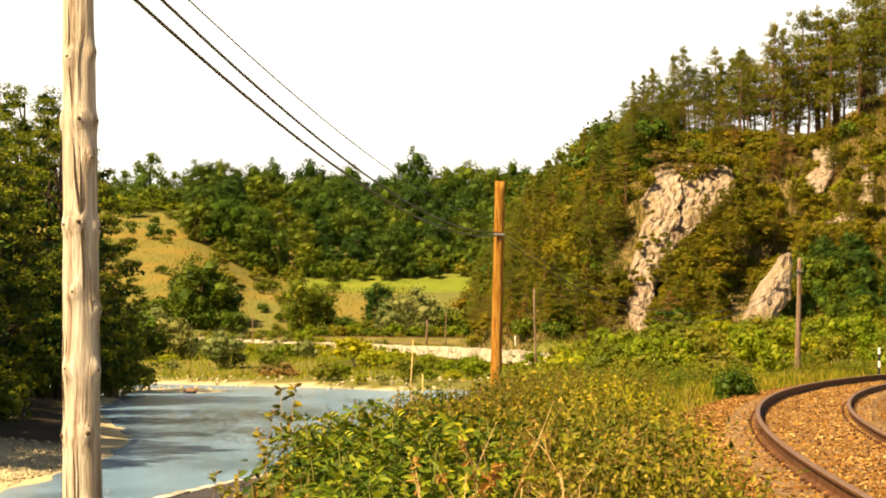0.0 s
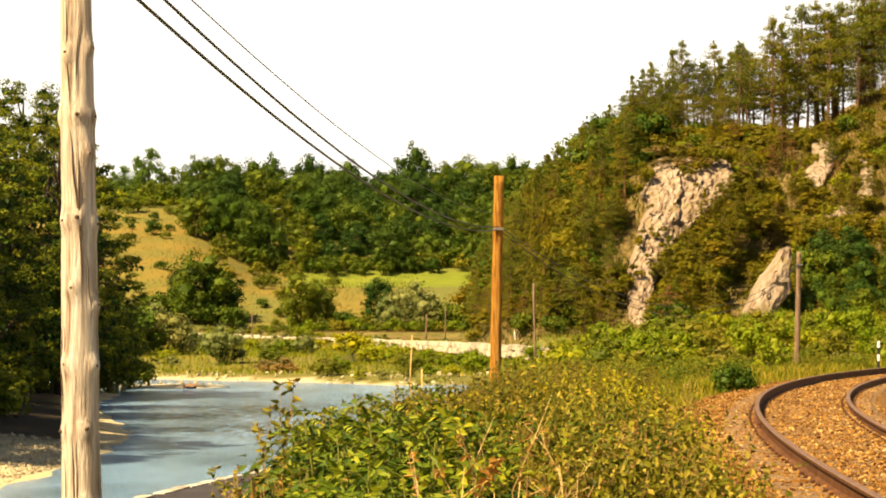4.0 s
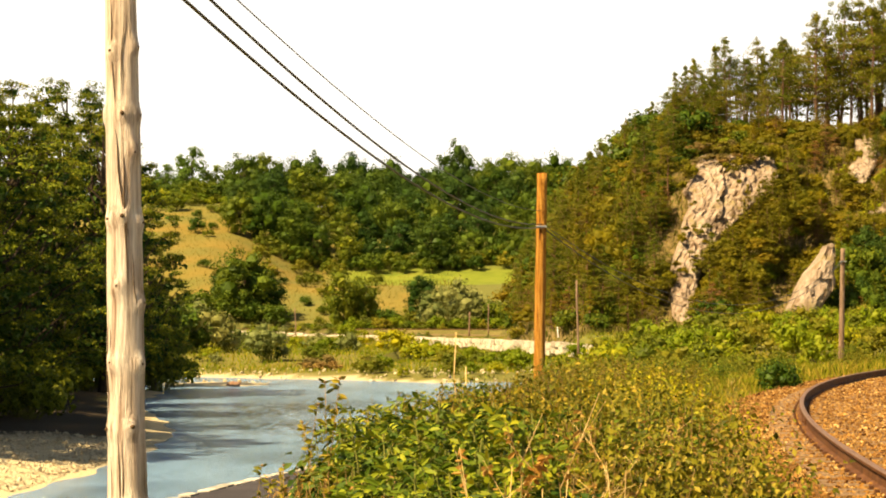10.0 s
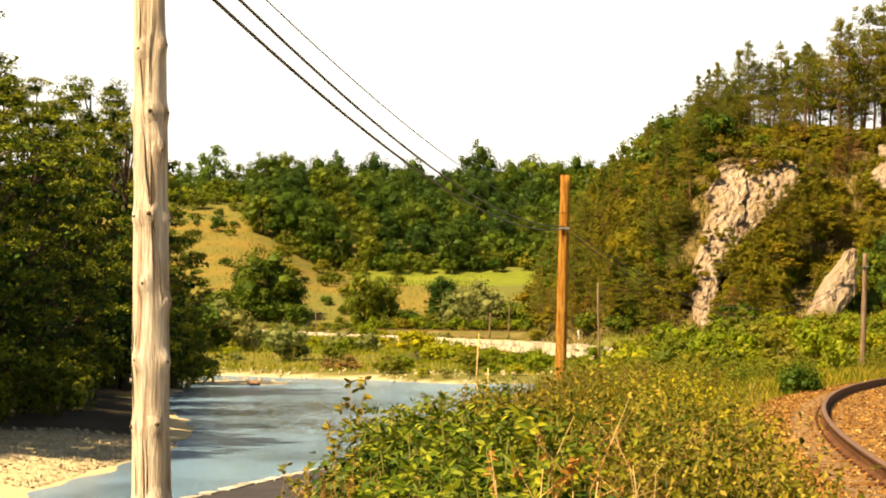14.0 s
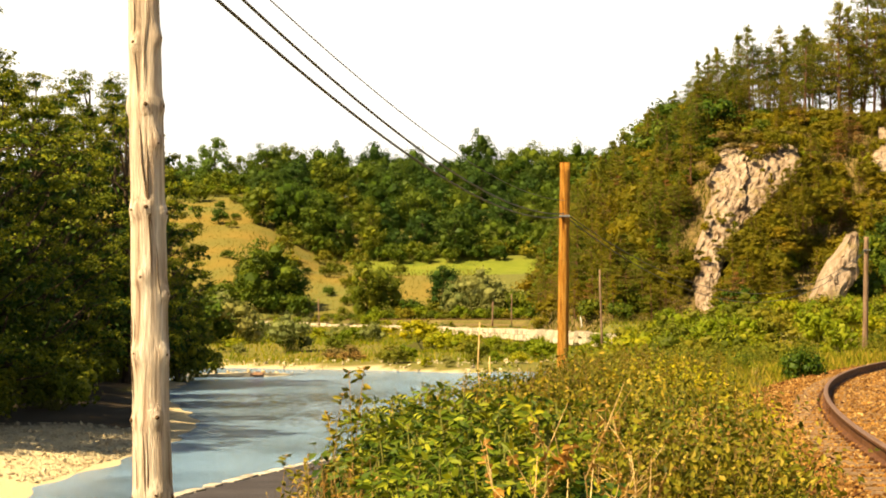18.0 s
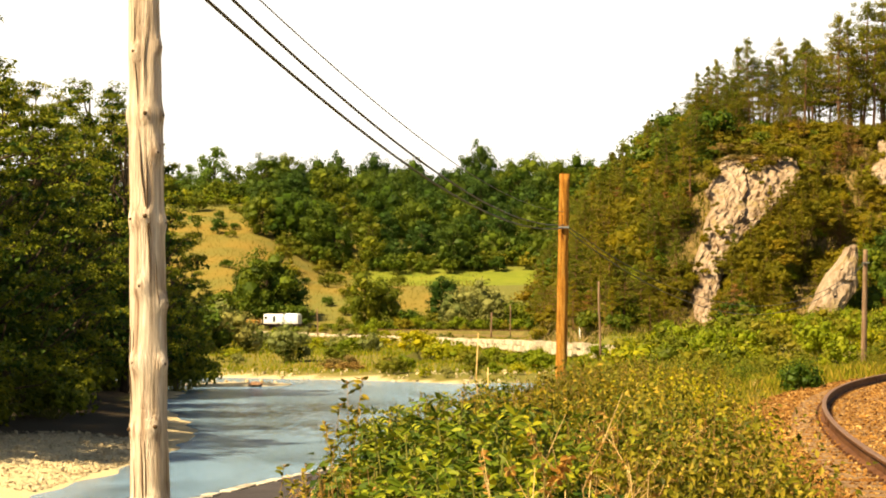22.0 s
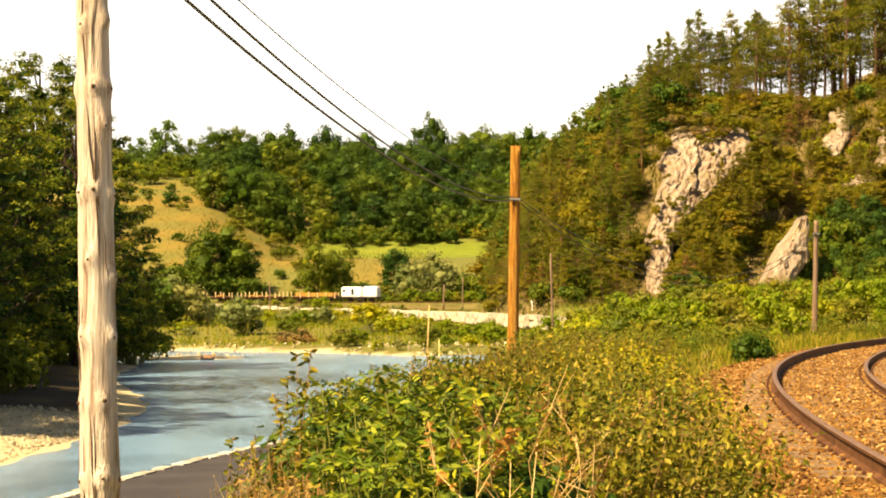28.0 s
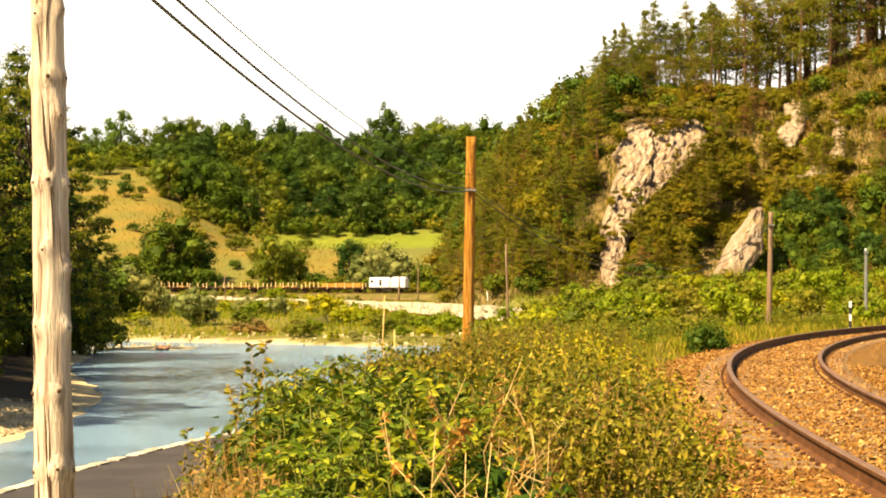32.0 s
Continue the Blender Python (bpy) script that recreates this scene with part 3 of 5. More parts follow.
def plain_pole(name, label, x, y, z0, z1, r0, r1, lean, material, fittings):
    ob = thing(name, label, "telegraph pole", "telegraph poles")
    rng = np.random.default_rng(int(abs(x * 10)))
    zs = np.linspace(z0, z1, 26)
    k = (zs - z0) / (z1 - z0)
    b = Build()
    b.tube(np.stack([x + lean * k, np.full(26, y), zs], 1), (r0 + (r1 - r0) * k) * (1 + 0.02 * rng.normal(size=26)), 14)
    part("shaft", b.mesh("shaft", material, True), ob)
    for z, w in fittings:
        c = Build()
        t = (z - z0) / (z1 - z0)
        r = r0 + (r1 - r0) * t
        c.tube([(x + lean * t, y, z - 0.02), (x + lean * t, y, z + 0.02)], r + 0.008, 14)
        part("clamp_band", c.mesh("clamp_band", M_STEEL), ob, "steel clamp band")
        h = Build()
        h.box(x + lean * t - w, y - r - 0.07, z - 0.02, x + lean * t + w, y - r - 0.02, z + 0.03, 0.005)
        part("hook", h.mesh("hook", M_STEEL), ob)
    return ob


near_pole()
plain_pole("telegraph_pole", "orange-brown treated wooden telegraph pole in the scrub", 0.555, 60.0, -0.9, 4.56, 0.135, 0.115, 0.085, M_POLE_RED, ((3.34, 0.12),))
plain_pole("telegraph_pole", "weathered brown wooden telegraph pole by the curve", 12.93, 105.0, -0.7, 3.98, 0.12, 0.09, 0.08, M_POLE_OLD, ((3.45, 0.14),))
plain_pole("telegraph_pole", "short grey telegraph pole behind the shrubs", 23.95, 150.0, -0.6, 3.03, 0.11, 0.09, 0.02, M_STEEL, ((2.81, 0.16),))


def cable(label, a, b, sag, r, material):
    k = Build()
    s = np.linspace(0, 1, 41)[:, None]
    p = np.array(a) + (np.array(b) - np.array(a)) * s
    p[:, 2] -= sag * 4 * (s * (1 - s))[:, 0]
    k.tube(p, r, 6)
    return tagged(new("overhead_cable", k.mesh("overhead_cable", material, True)), label, "cable", "overhead cables")


cable("thick black overhead cable sagging between two poles", (-2.55, 16.8, 3.76), (0.60, 59.85, 3.33), 0.575, 0.0135, M_CABLE)
cable("thick black overhead cable sagging between two poles", (-2.55, 16.8, 3.94), (0.62, 59.85, 3.40), 0.56, 0.0125, M_CABLE)
cable("thin bare overhead wire between two poles", (-2.55, 16.8, 4.10), (0.62, 59.85, 3.70), 0.49, 0.0058, M_CABLE)
cable("slack black overhead cable beyond the pole", (0.64, 60.1, 3.34), (12.98, 104.9, 3.45), 2.0, 0.012, M_CABLE)
cable("slack black overhead cable beyond the pole", (0.64, 60.1, 3.42), (12.98, 104.9, 3.5), 1.8, 0.010, M_CABLE)


# ---------------------------------------------------------------- road along the river
def make_road():
    road = tagged(new("road"), "dark asphalt country road below the railway", "road", kind="structure")
    b = Build()
    sweep(b, [(-12.3, -2.6), (-12.3, -2.03), (-9.7, -1.98), (-7.1, -2.03), (-7.1, -2.6)], 60, 420, 2)
    part("carriageway", b.mesh("carriageway", M_ASPHALT), road)
    return road


make_road()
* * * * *
**PROBLEM REQUIREMENTS:** Leave out the pictures and copy the rest of the material above exactly.

**TASK ANSWER:**
0.0 s
4.0 s
10.0 s
14.0 s
18.0 s
22.0 s
28.0 s
32.0 s
Continue the Blender Python (bpy) script that recreates this scene with part 3 of 5. More parts follow.
def plain_pole(name, label, x, y, z0, z1, r0, r1, lean, material, fittings):
    ob = thing(name, label, "telegraph pole", "telegraph poles")
    rng = np.random.default_rng(int(abs(x * 10)))
    zs = np.linspace(z0, z1, 26)
    k = (zs - z0) / (z1 - z0)
    b = Build()
    b.tube(np.stack([x + lean * k, np.full(26, y), zs], 1), (r0 + (r1 - r0) * k) * (1 + 0.02 * rng.normal(size=26)), 14)
    part("shaft", b.mesh("shaft", material, True), ob)
    for z, w in fittings:
        c = Build()
        t = (z - z0) / (z1 - z0)
        r = r0 + (r1 - r0) * t
        c.tube([(x + lean * t, y, z - 0.02), (x + lean * t, y, z + 0.02)], r + 0.008, 14)
        part("clamp_band", c.mesh("clamp_band", M_STEEL), ob, "steel clamp band")
        h = Build()
        h.box(x + lean * t - w, y - r - 0.07, z - 0.02, x + lean * t + w, y - r - 0.02, z + 0.03, 0.005)
        part("hook", h.mesh("hook", M_STEEL), ob)
    return ob


near_pole()
plain_pole("telegraph_pole", "orange-brown treated wooden telegraph pole in the scrub", 0.555, 60.0, -0.9, 4.56, 0.135, 0.115, 0.085, M_POLE_RED, ((3.34, 0.12),))
plain_pole("telegraph_pole", "weathered brown wooden telegraph pole by the curve", 12.93, 105.0, -0.7, 3.98, 0.12, 0.09, 0.08, M_POLE_OLD, ((3.45, 0.14),))
plain_pole("telegraph_pole", "short grey telegraph pole behind the shrubs", 23.95, 150.0, -0.6, 3.03, 0.11, 0.09, 0.02, M_STEEL, ((2.81, 0.16),))


def cable(label, a, b, sag, r, material):
    k = Build()
    s = np.linspace(0, 1, 41)[:, None]
    p = np.array(a) + (np.array(b) - np.array(a)) * s
    p[:, 2] -= sag * 4 * (s * (1 - s))[:, 0]
    k.tube(p, r, 6)
    return tagged(new("overhead_cable", k.mesh("overhead_cable", material, True)), label, "cable", "overhead cables")


cable("thick black overhead cable sagging between two poles", (-2.55, 16.8, 3.76), (0.60, 59.85, 3.33), 0.575, 0.0135, M_CABLE)
cable("thick black overhead cable sagging between two poles", (-2.55, 16.8, 3.94), (0.62, 59.85, 3.40), 0.56, 0.0125, M_CABLE)
cable("thin bare overhead wire between two poles", (-2.55, 16.8, 4.10), (0.62, 59.85, 3.70), 0.49, 0.0058, M_CABLE)
cable("slack black overhead cable beyond the pole", (0.64, 60.1, 3.34), (12.98, 104.9, 3.45), 2.0, 0.012, M_CABLE)
cable("slack black overhead cable beyond the pole", (0.64, 60.1, 3.42), (12.98, 104.9, 3.5), 1.8, 0.010, M_CABLE)


# ---------------------------------------------------------------- road along the river
def make_road():
    road = tagged(new("road"), "dark asphalt country road below the railway", "road", kind="structure")
    b = Build()
    sweep(b, [(-12.3, -2.6), (-12.3, -2.03), (-9.7, -1.98), (-7.1, -2.03), (-7.1, -2.6)], 60, 420, 2)
    part("carriageway", b.mesh("carriageway", M_ASPHALT), road)
    return road


make_road()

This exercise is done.